» TO DO
Starting from the line that contains "finishes the script.", copy every line exactly until the line that contains "np.asarray(y, float), TRAIL)[0]", which is also included.

» DATA PROVIDED
○ ○ ○

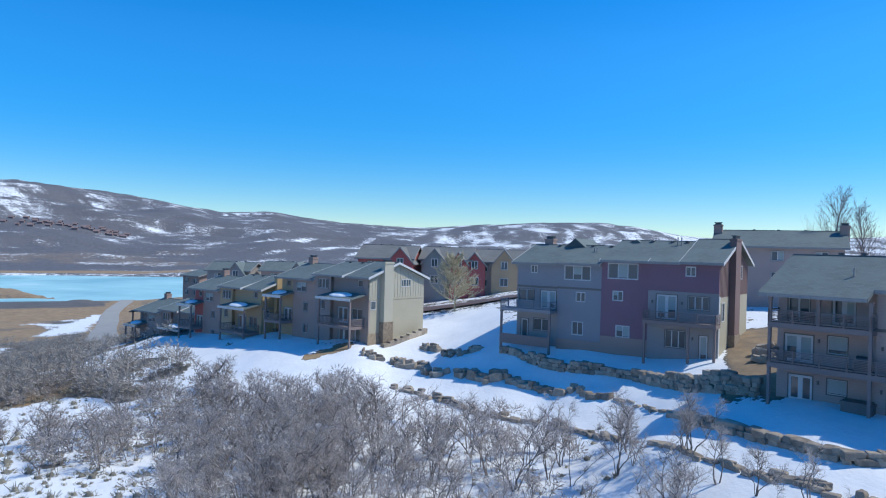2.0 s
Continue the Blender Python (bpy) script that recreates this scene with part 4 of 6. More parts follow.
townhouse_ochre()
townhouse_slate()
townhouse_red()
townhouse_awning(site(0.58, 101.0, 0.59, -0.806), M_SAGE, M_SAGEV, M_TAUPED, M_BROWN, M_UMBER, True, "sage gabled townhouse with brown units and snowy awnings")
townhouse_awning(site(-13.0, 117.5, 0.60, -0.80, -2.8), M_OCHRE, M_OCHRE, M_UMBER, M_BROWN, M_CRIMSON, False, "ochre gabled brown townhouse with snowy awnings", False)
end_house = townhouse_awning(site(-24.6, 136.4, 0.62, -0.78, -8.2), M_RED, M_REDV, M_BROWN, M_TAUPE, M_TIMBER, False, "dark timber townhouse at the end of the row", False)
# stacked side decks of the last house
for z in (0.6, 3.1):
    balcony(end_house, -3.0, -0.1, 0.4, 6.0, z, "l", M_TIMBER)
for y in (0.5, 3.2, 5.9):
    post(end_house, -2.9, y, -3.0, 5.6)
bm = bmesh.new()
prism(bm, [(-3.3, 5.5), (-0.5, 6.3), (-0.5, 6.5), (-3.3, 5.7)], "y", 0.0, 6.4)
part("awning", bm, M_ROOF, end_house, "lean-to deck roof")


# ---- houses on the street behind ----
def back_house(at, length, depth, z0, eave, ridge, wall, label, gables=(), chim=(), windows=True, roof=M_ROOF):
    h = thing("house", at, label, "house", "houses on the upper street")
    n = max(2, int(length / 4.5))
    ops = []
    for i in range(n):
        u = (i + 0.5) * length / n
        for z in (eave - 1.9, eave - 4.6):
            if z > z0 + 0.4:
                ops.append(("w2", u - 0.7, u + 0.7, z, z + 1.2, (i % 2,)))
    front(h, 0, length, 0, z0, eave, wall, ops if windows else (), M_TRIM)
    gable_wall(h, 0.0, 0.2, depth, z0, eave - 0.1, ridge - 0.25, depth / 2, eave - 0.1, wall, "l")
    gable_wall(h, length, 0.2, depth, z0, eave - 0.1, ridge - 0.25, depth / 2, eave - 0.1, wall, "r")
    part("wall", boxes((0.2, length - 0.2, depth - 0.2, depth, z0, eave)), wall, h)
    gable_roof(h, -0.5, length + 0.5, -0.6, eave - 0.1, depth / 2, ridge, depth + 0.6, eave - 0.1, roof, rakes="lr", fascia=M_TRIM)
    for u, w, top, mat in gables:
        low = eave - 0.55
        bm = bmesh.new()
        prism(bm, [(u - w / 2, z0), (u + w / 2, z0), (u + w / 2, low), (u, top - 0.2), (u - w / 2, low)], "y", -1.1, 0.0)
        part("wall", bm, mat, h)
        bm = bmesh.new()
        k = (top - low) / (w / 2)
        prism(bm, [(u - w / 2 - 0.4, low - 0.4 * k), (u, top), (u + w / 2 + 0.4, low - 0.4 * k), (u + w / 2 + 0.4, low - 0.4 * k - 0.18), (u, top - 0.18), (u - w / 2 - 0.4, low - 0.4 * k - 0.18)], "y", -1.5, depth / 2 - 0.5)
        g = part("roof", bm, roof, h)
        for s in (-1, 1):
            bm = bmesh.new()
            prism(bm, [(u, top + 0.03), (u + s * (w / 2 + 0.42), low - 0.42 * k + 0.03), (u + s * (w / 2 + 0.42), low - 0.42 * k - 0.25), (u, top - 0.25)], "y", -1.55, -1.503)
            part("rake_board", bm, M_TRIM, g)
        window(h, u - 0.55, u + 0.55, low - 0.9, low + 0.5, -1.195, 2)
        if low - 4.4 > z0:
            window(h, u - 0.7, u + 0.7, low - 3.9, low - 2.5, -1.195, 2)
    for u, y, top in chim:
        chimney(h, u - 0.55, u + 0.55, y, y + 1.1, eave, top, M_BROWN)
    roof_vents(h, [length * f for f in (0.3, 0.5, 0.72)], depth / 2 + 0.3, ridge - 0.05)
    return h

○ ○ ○

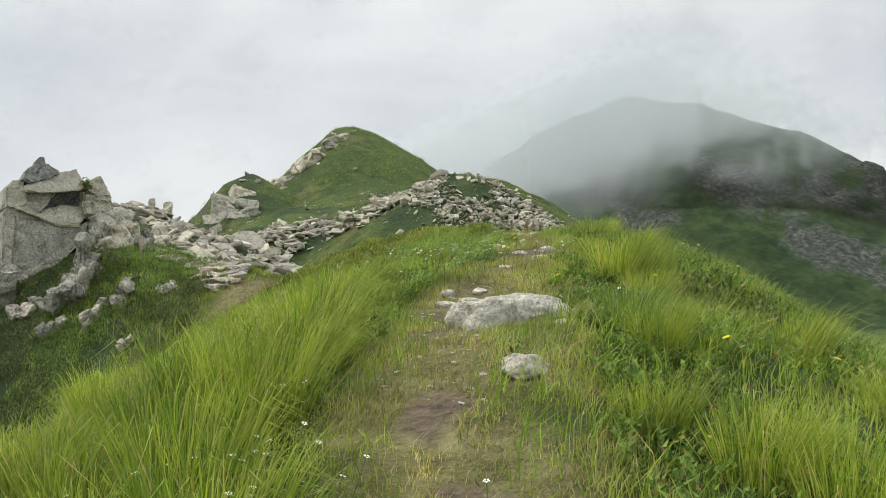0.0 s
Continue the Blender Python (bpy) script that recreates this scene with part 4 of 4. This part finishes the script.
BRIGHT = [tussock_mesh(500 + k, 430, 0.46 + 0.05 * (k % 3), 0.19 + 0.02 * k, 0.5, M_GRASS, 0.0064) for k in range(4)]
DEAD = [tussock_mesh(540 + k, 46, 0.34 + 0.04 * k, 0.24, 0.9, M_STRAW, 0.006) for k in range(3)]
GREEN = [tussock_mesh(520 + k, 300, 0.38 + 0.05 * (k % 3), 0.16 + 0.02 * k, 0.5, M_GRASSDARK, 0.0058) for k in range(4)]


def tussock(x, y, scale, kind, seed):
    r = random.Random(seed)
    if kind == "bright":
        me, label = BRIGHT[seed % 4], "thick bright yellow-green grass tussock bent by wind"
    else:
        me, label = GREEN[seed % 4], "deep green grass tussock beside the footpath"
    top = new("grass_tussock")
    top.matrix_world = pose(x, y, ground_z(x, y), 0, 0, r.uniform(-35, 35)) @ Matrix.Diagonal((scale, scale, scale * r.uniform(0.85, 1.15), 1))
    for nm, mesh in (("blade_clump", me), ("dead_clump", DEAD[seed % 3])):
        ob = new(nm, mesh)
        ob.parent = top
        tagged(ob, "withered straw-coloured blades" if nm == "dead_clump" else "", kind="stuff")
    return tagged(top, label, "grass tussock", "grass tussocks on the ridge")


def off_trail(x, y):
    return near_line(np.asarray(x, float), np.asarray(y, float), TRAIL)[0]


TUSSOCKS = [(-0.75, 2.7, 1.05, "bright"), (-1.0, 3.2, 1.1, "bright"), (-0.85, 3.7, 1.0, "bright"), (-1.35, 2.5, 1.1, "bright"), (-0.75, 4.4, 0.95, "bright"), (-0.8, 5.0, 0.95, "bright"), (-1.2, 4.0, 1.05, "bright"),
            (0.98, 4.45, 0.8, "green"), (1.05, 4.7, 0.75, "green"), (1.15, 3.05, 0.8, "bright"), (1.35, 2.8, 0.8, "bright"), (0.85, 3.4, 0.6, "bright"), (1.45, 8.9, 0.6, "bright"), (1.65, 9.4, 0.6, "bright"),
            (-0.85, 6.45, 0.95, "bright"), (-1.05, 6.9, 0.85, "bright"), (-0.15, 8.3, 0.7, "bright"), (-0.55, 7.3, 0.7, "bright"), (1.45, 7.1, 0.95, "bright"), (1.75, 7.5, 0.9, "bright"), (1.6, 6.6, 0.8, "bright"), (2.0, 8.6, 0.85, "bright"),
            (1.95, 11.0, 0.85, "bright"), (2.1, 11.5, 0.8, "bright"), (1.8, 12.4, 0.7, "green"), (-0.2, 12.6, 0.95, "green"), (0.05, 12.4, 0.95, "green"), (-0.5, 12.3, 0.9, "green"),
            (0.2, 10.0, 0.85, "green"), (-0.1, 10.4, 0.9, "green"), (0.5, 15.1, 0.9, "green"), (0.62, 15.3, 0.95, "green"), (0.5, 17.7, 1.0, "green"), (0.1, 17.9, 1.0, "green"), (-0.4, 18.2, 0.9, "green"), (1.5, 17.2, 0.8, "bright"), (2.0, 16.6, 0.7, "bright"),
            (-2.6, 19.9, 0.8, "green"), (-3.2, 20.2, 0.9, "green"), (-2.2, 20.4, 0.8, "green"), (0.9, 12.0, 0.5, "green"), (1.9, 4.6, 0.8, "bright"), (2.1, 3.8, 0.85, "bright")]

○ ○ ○

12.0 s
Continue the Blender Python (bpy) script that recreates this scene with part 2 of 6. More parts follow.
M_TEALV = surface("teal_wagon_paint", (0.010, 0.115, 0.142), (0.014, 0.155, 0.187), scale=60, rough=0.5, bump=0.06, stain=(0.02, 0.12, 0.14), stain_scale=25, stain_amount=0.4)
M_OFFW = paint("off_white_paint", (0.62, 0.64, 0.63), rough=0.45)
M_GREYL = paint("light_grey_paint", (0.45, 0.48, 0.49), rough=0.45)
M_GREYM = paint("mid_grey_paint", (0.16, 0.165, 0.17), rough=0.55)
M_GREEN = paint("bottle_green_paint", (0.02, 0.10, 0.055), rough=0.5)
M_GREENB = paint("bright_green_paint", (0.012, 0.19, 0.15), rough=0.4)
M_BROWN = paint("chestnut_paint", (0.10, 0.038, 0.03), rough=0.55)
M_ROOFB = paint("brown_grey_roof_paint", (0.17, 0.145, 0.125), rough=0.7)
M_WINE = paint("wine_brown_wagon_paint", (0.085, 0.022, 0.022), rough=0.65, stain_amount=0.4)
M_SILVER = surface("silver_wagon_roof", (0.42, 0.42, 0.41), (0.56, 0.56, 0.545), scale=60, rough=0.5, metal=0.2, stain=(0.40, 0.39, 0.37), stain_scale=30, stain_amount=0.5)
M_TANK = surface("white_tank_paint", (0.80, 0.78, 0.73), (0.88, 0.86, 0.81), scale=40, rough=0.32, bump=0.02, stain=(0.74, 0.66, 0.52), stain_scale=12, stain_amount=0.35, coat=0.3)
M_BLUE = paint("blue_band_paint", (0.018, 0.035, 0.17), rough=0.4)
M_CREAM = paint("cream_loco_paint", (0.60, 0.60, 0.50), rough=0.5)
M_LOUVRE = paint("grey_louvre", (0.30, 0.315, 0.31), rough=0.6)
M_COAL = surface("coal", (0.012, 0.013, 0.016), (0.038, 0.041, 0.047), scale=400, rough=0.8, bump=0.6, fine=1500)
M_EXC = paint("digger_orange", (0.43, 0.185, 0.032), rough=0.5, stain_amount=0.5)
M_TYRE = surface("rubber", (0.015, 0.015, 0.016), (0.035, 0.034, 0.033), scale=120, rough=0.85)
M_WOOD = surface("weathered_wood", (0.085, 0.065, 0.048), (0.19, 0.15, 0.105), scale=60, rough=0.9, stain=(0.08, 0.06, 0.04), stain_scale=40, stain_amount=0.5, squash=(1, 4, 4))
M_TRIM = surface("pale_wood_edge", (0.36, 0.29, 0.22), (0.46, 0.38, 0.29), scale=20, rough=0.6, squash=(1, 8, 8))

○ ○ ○

» WRITTEN RESPONSE
Continue the Blender Python (bpy) script that recreates this scene with part 4 of 4. This part finishes the script.
BRIGHT = [tussock_mesh(500 + k, 430, 0.46 + 0.05 * (k % 3), 0.19 + 0.02 * k, 0.5, M_GRASS, 0.0064) for k in range(4)]
DEAD = [tussock_mesh(540 + k, 46, 0.34 + 0.04 * k, 0.24, 0.9, M_STRAW, 0.006) for k in range(3)]
GREEN = [tussock_mesh(520 + k, 300, 0.38 + 0.05 * (k % 3), 0.16 + 0.02 * k, 0.5, M_GRASSDARK, 0.0058) for k in range(4)]


def tussock(x, y, scale, kind, seed):
    r = random.Random(seed)
    if kind == "bright":
        me, label = BRIGHT[seed % 4], "thick bright yellow-green grass tussock bent by wind"
    else:
        me, label = GREEN[seed % 4], "deep green grass tussock beside the footpath"
    top = new("grass_tussock")
    top.matrix_world = pose(x, y, ground_z(x, y), 0, 0, r.uniform(-35, 35)) @ Matrix.Diagonal((scale, scale, scale * r.uniform(0.85, 1.15), 1))
    for nm, mesh in (("blade_clump", me), ("dead_clump", DEAD[seed % 3])):
        ob = new(nm, mesh)
        ob.parent = top
        tagged(ob, "withered straw-coloured blades" if nm == "dead_clump" else "", kind="stuff")
    return tagged(top, label, "grass tussock", "grass tussocks on the ridge")


def off_trail(x, y):
    return near_line(np.asarray(x, float), np.asarray(y, float), TRAIL)[0]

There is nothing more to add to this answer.